Compare such a spirit to the astonishing risk of putting your trust in hobbits! Perhaps this is a moment to consider how great a risk this is. Later in the story Denethor, the Lord of Gondor, will declare Gandalf’s trust in hobbits as madness and the hobbits themselves as witless. Gandalf does not argue with him or try to justify his trust. His choice is the worst that could possibly have been made. Except, that is, for every other choice.

 

But the same quotation from Butterfield that opened this short reflection goes on to describe the choice that Gandalf does make and the one that Frodo accepts and makes his own.

“Each of us should rather do the good that is under our noses. Those people work more wisely who seek to achieve good in their own small corner of the world and then leave the leaven to leaven the whole lump.”

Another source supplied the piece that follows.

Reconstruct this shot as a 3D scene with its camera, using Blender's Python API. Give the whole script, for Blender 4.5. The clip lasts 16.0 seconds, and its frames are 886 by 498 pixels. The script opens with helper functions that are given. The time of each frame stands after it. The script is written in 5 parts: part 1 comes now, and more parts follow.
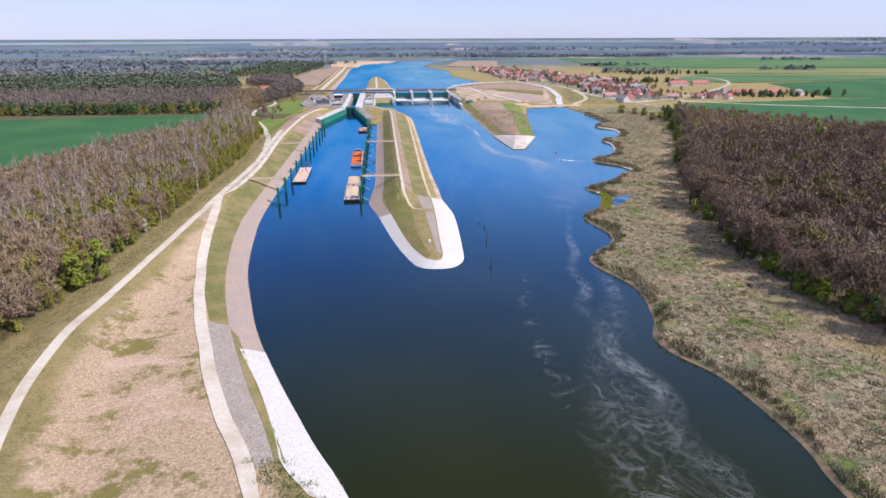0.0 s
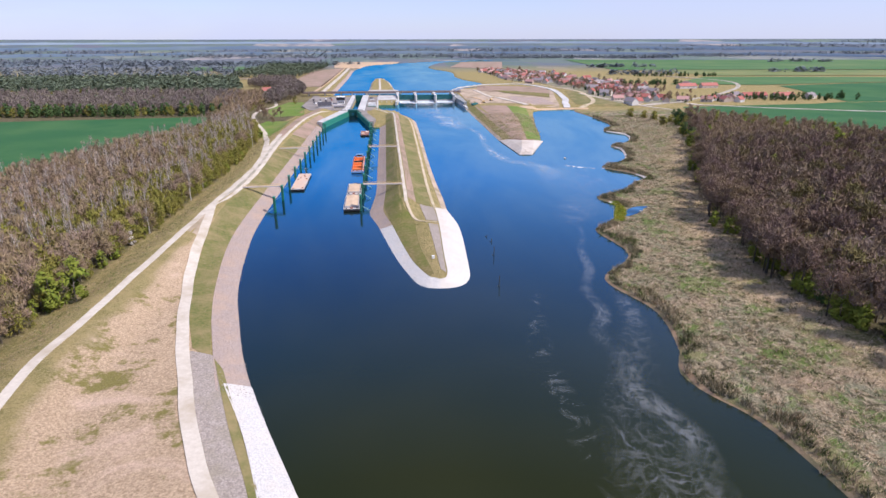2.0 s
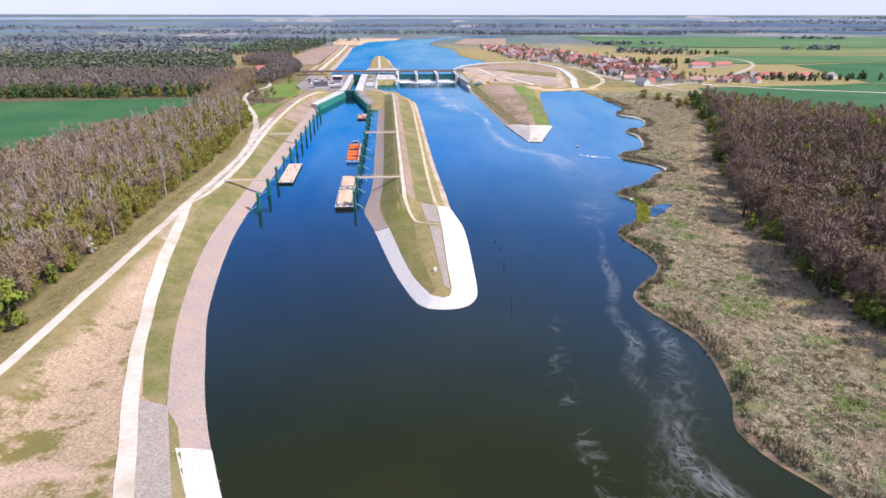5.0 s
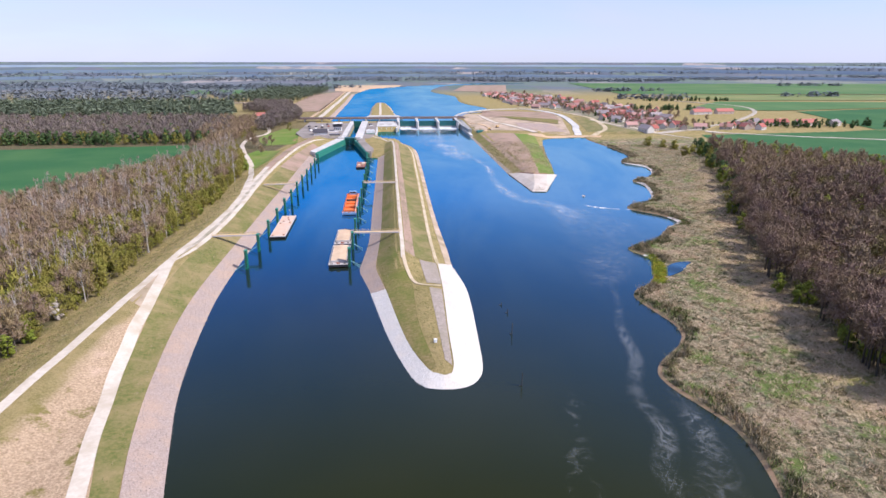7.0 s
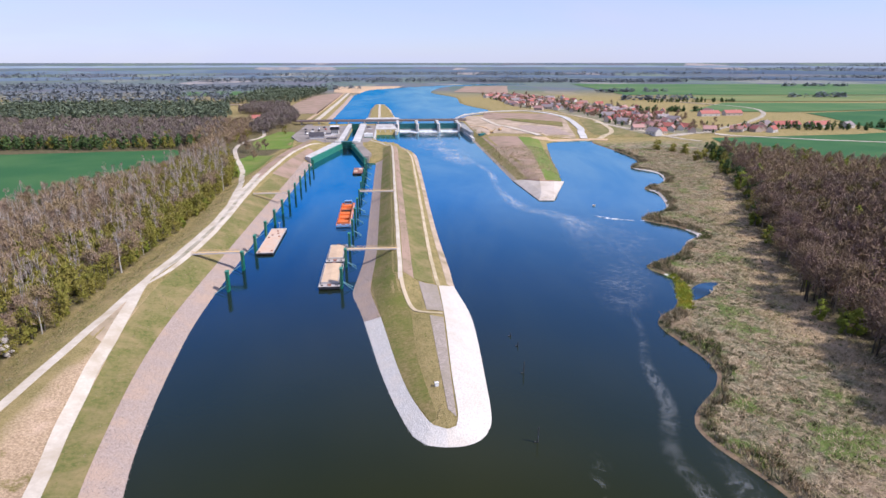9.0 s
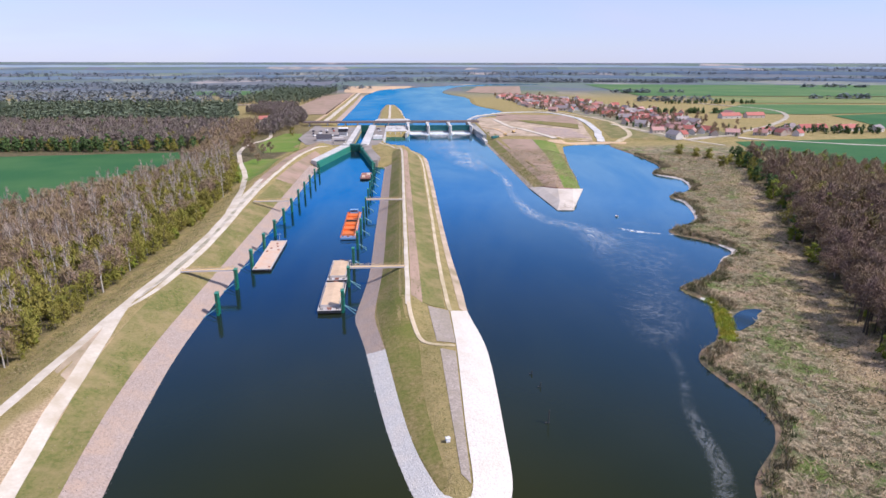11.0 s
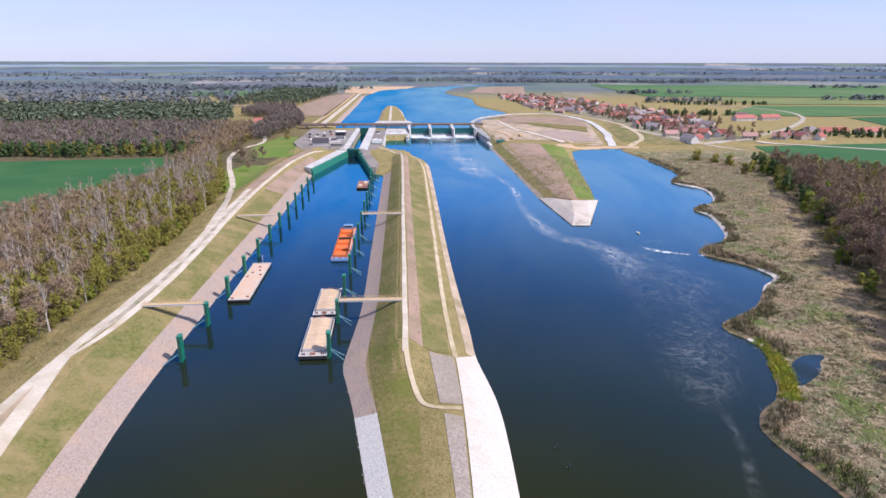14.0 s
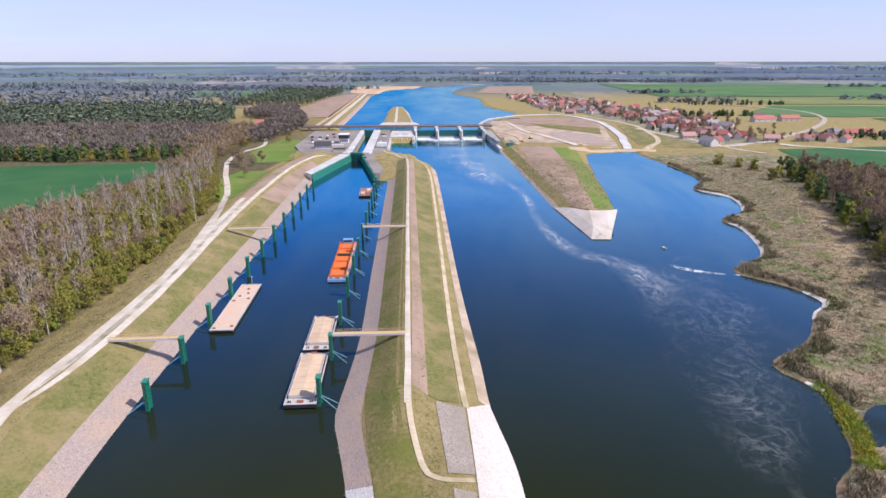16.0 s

This is what Gandalf and Frodo speak of on that Spring morning in the Shire. Not some vast plan to solve all the problems of Middle-earth but the decision to take one course of action. And at this point the action is only to take the Ring out of the Shire because the Dark Lord now knows that the Ring is there. The first choice to do good is very limited in its scope because at this point Frodo and, even, Gandalf himself does not know what to do next. But it is enough. The lump of dough will be leavened beyond all imagining.